Gurun menambahkan bahwa laporan atau pengaduan ini juga akan disampaikan ke Kepala Badan Pertanahan Nasional RI. Disisi lain, kasus ini juga akan dilaporkan pada pihak kepolisian.

“Iya kami akan tembuskan pula pengaduan ini ke pusat yakni ke Kepala Badan Pertanahan Nasional atau Kementerian Agraria dan Tata Ruang karena Majelis Pembina dan Pengawas Pusat berada pada tingkat kementerian dan kami akan laporkan juga secara pidana ke kepolisian,” tutur Gurun

Menurutnya, notaris tersebut diduga melakukan pelanggaran pada Pasal 21 Ayat 3 dan Pasal 22 Peraturan Pemerintah Republik Indonesia Nomor 37 Tahun 1998 tentang Peraturan Jabatan Pejabat Pembuat Akta Tanah.

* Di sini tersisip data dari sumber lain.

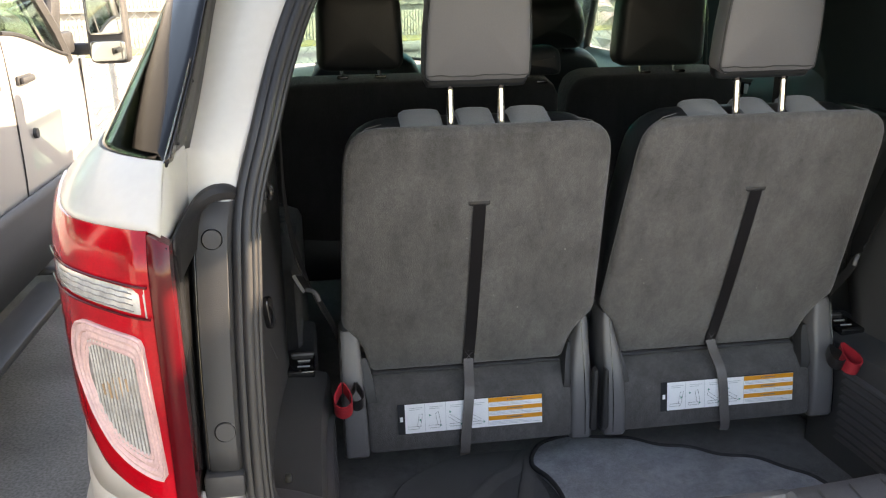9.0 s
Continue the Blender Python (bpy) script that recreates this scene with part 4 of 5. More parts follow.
def sticker(seat, cx):
    """The folding guide: dark tab, four picture panels and three orange heads over lines of small print."""
    x0, w, zb, h = (cx - 0.153 if cx < 0 else cx - 0.127), 0.295, 0.688, 0.060

    def at(u, v, lift):
        """u, v: fractions across and up."""
        return Vector((x0 + w * u, 0.5618 + 0.0085 * v - 0.0012 - lift, zb + h * v))

    def plate(bm, u0, v0, u1, v1, lift, th=0.0003):
        a, b, c, d = at(u0, v0, lift), at(u1, v0, lift), at(u1, v1, lift), at(u0, v1, lift)
        k = Vector((0, th, 0))
        add(bm, [a, b, c, d, a + k, b + k, c + k, d + k], [(0, 1, 2, 3), (7, 6, 5, 4), (0, 4, 5, 1), (1, 5, 6, 2), (2, 6, 7, 3), (3, 7, 4, 0)])

    bm = bmesh.new()
    plate(bm, 0, -0.02, 1.0, 1.02, 0.0)
    lab = part("fold_label", bm, FILM, seat, "printed seat-folding label with orange warning bars", 0)
    bm = bmesh.new()
    plate(bm, 0.048, 0, 0.998, 1, 0.0006)
    part("label_sheet", bm, PAPER, lab, "white printed sheet", 0)
    for v0, v1 in ((0.845, 0.998), (0.535, 0.675), (0.215, 0.36)):
        bm = bmesh.new()
        plate(bm, 0.622, v0, 0.998, v1, 0.0011)
        part("orange_bar", bm, ORANGE, lab, "orange warning bar", 0)
    for u in (0.183, 0.325, 0.470, 0.620):
        bm = bmesh.new()
        plate(bm, u, 0.0, u + 0.002, 1, 0.0011)
        part("panel_line", bm, PALEINK, lab, "", 0)
    bm = bmesh.new()
    for v0, v1 in ((0.845, 0.998), (0.535, 0.675), (0.215, 0.36)):
        plate(bm, 0.770, (v0 + v1) / 2 - 0.014, 0.860, (v0 + v1) / 2 + 0.018, 0.0015)
        plate(bm, 0.752, (v0 + v1) / 2 - 0.025, 0.759, (v0 + v1) / 2 + 0.025, 0.0015)
    tagged(part("print_bars", bm, INK, lab, "dark printed bars", 0), kind="stuff")
    bm = bmesh.new()
    for base in (0.685, 0.37, 0.02):
        for k in range(3):
            plate(bm, 0.628, base + 0.04 + 0.045 * k, 0.985 - 0.06 * ((k * 7 + int(base * 10)) % 3), base + 0.053 + 0.045 * k, 0.0011)
    for k, u in enumerate((0.058, 0.195, 0.34, 0.485)):
        for j in range(2):
            plate(bm, u + 0.02, 0.86 - 0.06 * j, u + 0.11 - 0.02 * j, 0.875 - 0.06 * j, 0.0011)
    tagged(part("small_print", bm, PALEINK, lab, "pale lines of small print", 0), kind="stuff")
    # little seat drawings
    bm = bmesh.new()
    for k, u in enumerate((0.055, 0.195, 0.34, 0.485)):
        fold = (80, 100, 145, 150)[k]
        c = np.array([u + 0.075, 0.22])
        cush = [(u + 0.012, 0.14), (u + 0.085, 0.14), (u + 0.092, 0.19), (u + 0.085, 0.23), (u + 0.012, 0.23)]
        tube(bm, [at(a, b, 0.0012) for a, b in cush], 0.00042, 3, True, Vector((0, -1, 0)))
        dirv = np.array([math.cos(radians(fold)) * 0.2, math.sin(radians(fold))])
        nrm = np.array([dirv[1] * 0.2, -math.cos(radians(fold))]) * 0.11
        q = [c, c + dirv * 0.42, c + dirv * 0.46 + nrm, c + nrm]
        tube(bm, [at(*p, 0.0012) for p in q], 0.00042, 3, True, Vector((0, -1, 0)))
    part("seat_drawings", bm, INK, lab, "small line drawings of a seat", 0)
    for u, v in ((0.150, 0.42), (0.215, 0.56), (0.288, 0.18), (0.355, 0.62), (0.43, 0.16), (0.50, 0.60), (0.588, 0.18)):
        bm = bmesh.new()
        p, q, r = at(u - 0.003, v - 0.02, 0.0012), at(u + 0.011, v + 0.025, 0.0012), at(u - 0.003, v + 0.07, 0.0012)
        k = Vector((0, 0.0002, 0))
        add(bm, [p, q, r, p + k, q + k, r + k], [(0, 1, 2), (5, 4, 3), (0, 3, 4, 1), (1, 4, 5, 2), (2, 5, 3, 0)])
        part("green_arrow", bm, GREENINK, lab, "", 0)
    bm = bmesh.new()
    plate(bm, 0.014, 0.42, 0.034, 0.58, 0.0006)
    part("tab_symbol", bm, PAPER, lab, "small white book symbol", 0)


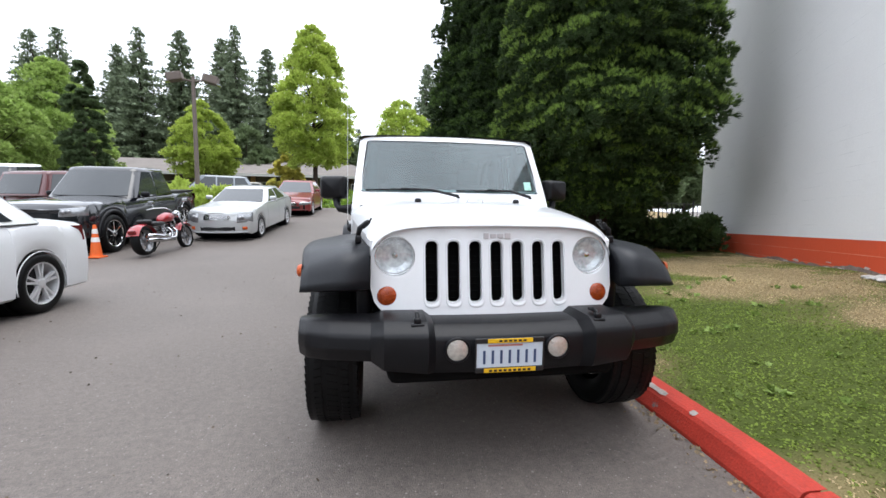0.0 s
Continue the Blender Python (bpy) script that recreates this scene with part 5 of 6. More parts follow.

“Dikarenakan salinan akta tidak diberikan kepada klien kami, dan juga dalam menjalankan profesinya akta tidak dibacakan dan dijelaskan kepada klien kami serta pihak yang hadir dalam penandatangan tersebut hanya dari pihak klien kami, seharusnya kan pihaknya lengkap. Kami laporkan dia kapasitasnya sebagai Pejabat Pembuat Akta Tanah,” katanya.